Russell's comments come after S&P announced late on Wednesday it was withdrawing its AA with a negative outlook rating on Rabobank NZ at the bank's request, before reinstating the rating - again at the bank's request after discussions between Rabobank and its prudential regulator, the Reserve Bank - 24 hours later. See related story here.
Russell told interest.co.nz the decision to cull the rating had simply been made because the group issues New Zealand wholesale debt via its Rabobank Nederland NZ Branch and retail depositors, including those through online unit RaboDirect, are guaranteed by ultimate parent Rabobank Nederland, which has the same AA rating from S&P.
"Historically we'd had the (Rabobank NZ) credit rating with some expectation that there may be a point where we would issue wholesale paper out of that entity but over the years we just haven't done it," Russell said.
"We've done it all out of our branch. There was no big eureka moment to say 'we don't need it anymore.' It was really just a view that our retail customers benefit from our parent guarantee from Rabobank Nederland so the retail customers are fine. The wholesale customers we issue paper (to) out of the branch so they don't need it, therefore this is a rating that we don't need."
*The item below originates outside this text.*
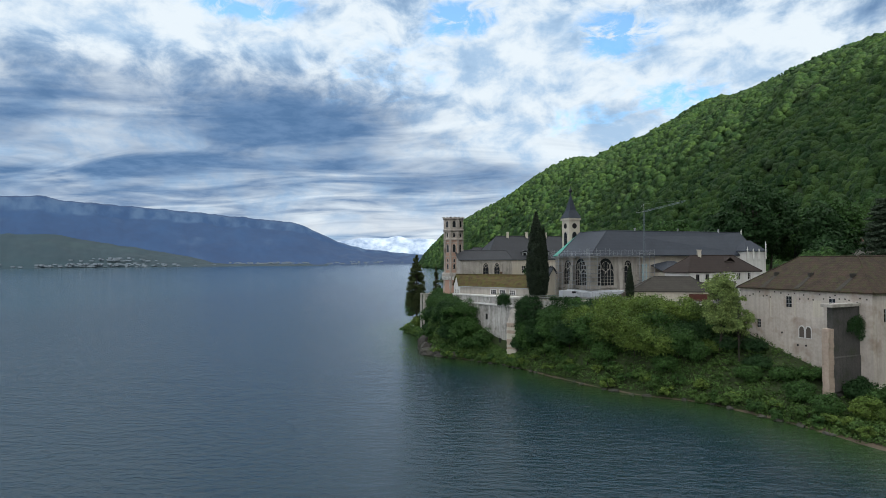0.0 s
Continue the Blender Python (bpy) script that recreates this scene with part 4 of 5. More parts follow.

However, Rabobank's team had failed to realise the Rabobank NZ entity is required to have a stand alone credit rating by the Reserve Bank.
"Basically the situation was that we overlooked a regulatory requirement and hence the rapid turnaround," said Russell. "In terms of the credit worthiness of Rabobank NZ there's no change there whatsoever."
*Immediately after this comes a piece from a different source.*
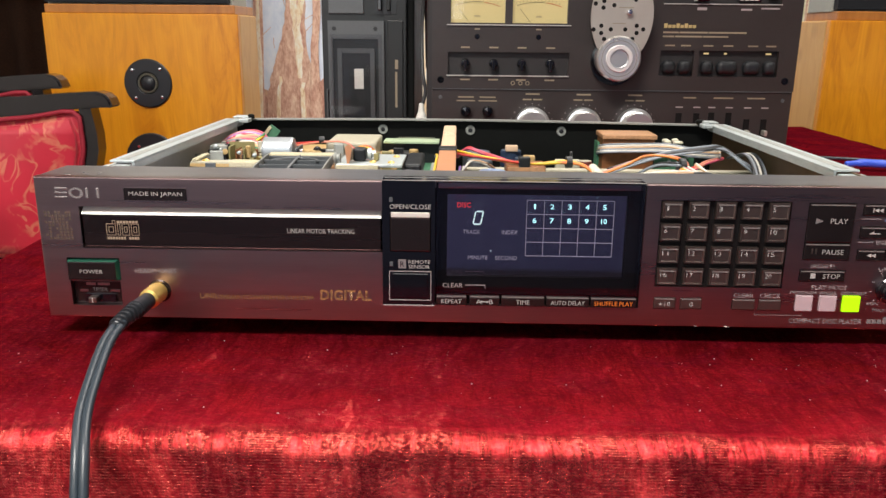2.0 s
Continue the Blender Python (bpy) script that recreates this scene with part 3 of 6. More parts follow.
bmesh.ops.solidify(bmh, geom=bmh.faces, thickness=0.004)
tagged(part("drape", bmh, BROWN_DRAPE, smooth=True), "dark brown patterned drape hanging in folds on the wall", "drape")

# ---- table and cloth ----
TX0, TX1, TY0, TY1 = -0.315, 0.575, -0.088, 1.0
table = thing("table", (0.13, 0.45, FLOOR_Z), "rectangular wooden table hidden under the red cloth", "table")
part("tabletop", boxed(TX0 + 0.01, TX1 - 0.01, TY0 + 0.012, TY1 - 0.01, -0.034, -0.004, bevel=0.006), PINE_BAND, table)
for x in (TX0 + 0.06, TX1 - 0.12):
    for y in (TY0 + 0.07, TY1 - 0.13):
        part("leg", boxed(x, x + 0.06, y, y + 0.06, FLOOR_Z, -0.034, bevel=0.004), PINE_BAND, table)


def cloth_mesh():
    """The cloth: flat on top, rounded over the edge, hanging with slow folds."""
    bm = bmesh.new()
    r, drop = 0.009, 0.34
    sx, sy = TX1 - TX0, TY1 - TY0

    def side(d):
        """Outward and downward shift at the distance d beyond the flat part."""
        if d <= 0:
            return 0.0, 0.0
        a = min(d / r, math.pi / 2)
        return r * math.sin(a), -r * (1 - math.cos(a)) - max(0.0, d - r * math.pi / 2)

    def ticks(length, fine):
        flat = length - 2 * r
        inner = [r + flat * i / fine for i in range(fine + 1)]
        arc = [i * r * 0.2 for i in range(1, 9)]
        tail = [r * 1.6 + (drop - r * 1.6) * i / 12 for i in range(1, 13)]
        return [-d for d in reversed(arc + tail)] + [0.0] + inner[1:-1] + [flat + 2 * r] + [flat + 2 * r + d for d in arc + tail]

    us, vs = ticks(sx, 44), ticks(sy, 60)
    grid = {}
    for i, u in enumerate(us):
        for j, v in enumerate(vs):
            uo = -u if u < 0 else max(0.0, u - sx)
            vo = -v if v < 0 else max(0.0, v - sy)
            ox, zx = side(uo)
            oy, zy = side(vo)
            x = TX0 + min(max(u, 0), sx) + (ox if u > sx else -ox)
            y = TY0 + min(max(v, 0), sy) + (oy if v > sy else -oy)
            z = min(zx, zy) if uo and vo else zx + zy
            fall = max(0.0, -z - 0.02)
            wave = 0.045 * fall * (math.sin(x * 21 + 1.3) + 0.5 * math.sin(x * 47)) if vo else 0.10 * fall * math.sin(y * 19)
            if vo:
                y += -wave - 0.12 * fall if v < 0 else wave + 0.12 * fall
            if uo:
                x += -wave - 0.12 * fall if u < 0 else wave + 0.12 * fall
            if not uo and not vo:
                z += 0.0006 * noise.noise((x * 17, y * 13, 2))
            elif z > -0.03:
                z += 0.0012 * noise.noise((x * 30, y * 30, 4))
                y += 0.0015 * noise.noise((x * 24, z * 60, 9))
            grid[i, j] = bm.verts.new((x, y, z))
    for i in range(len(us) - 1):
        for j in range(len(vs) - 1):
            bm.faces.new((grid[i, j], grid[i + 1, j], grid[i + 1, j + 1], grid[i, j + 1]))
    bmesh.ops.recalc_face_normals(bm, faces=bm.faces)
    return bm


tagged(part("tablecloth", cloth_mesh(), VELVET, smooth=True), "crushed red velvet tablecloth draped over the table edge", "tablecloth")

# lint and dust on the velvet
bml = bmesh.new()
rng = random.Random(5)
for _ in range(300):
    x, y = rng.uniform(-0.28, 0.5), rng.uniform(-0.085, 0.0) if rng.random() < 0.8 else rng.uniform(0, 0.3)
    if y > -0.005 and -0.25 < x < 0.25:
        continue
    s = rng.choice((0.00007, 0.00009, 0.00012, 0.00016, 0.00024))
    m = pose(x, y, 0.0007, 0, 0, rng.uniform(0, 180)) @ Matrix.Diagonal((s * rng.uniform(1, 2.5), s, s * 0.6, 1))
    bmesh.ops.create_icosphere(bml, subdivisions=1, radius=1, matrix=m)
tagged(part("lint", bml, LINT), "tiny pale specks of lint and dust on the velvet", "lint", kind="stuff")

# ---- the CD player ----
player = thing("cd_player", (0, 0.16, 0), "bronze-coloured CD player with its top cover removed, on red velvet", "CD player")
FRONT_TOP, FRONT_BOT, HALF = 0.0802, 0.010, 0.215

HOLES = [
    (-0.1946, -0.0490, 0.0455, 0.0660),      # tray
    (-0.2034, -0.1775, 0.0288, 0.0404),      # power key
    (-0.2028, -0.1780, 0.0160, 0.0285),      # timer switch
    (-0.0490, 0.0757, 0.0190, FRONT_TOP),    # display window
    (0.0828, 0.1440, 0.0304, 0.0730),        # number keys
]
for x0, x1 in ((0.0830, 0.0937), (0.0958, 0.1065), (0.1208, 0.1322), (0.1336, 0.1448)):
    HOLES.append((x0, x1, 0.0189, 0.0249))
HOLES += [(0.1519, 0.1741, 0.0447, 0.0727), (0.1514, 0.1734, 0.0339, 0.0401)]
for z0, z1 in ((0.0667, 0.0725), (0.0556, 0.0618), (0.0448, 0.0505)):
    HOLES.append((0.1772, 0.2042, z0, z1))
for x0 in (0.1511, 0.1625, 0.1738):
    HOLES.append((x0, x0 + 0.0085, 0.0190, 0.0273))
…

"It wasn't in our conditions of (bank) registration but there was another regulatory requirement that we overlooked. We felt that by Rabobank NZ having the guarantee that was covered, but there was a specific requirement to have the New Zealand registered bank with a credit rating on its own, hence we reversed it (the decision to dump the rating) yesterday.
An Aa2 rating from Moody's Investors Service with a stable outlook isn't a standalone rating, Russell added, but rather one via Rabobank NZ's ultimate parent, which also has an AA+ rating from Fitch Ratings.
Russell conceded the S&P ratings flip flop "didn't necessarily look that smart." He also acknowledged that in hindsight Rabobank could have handled its communications better.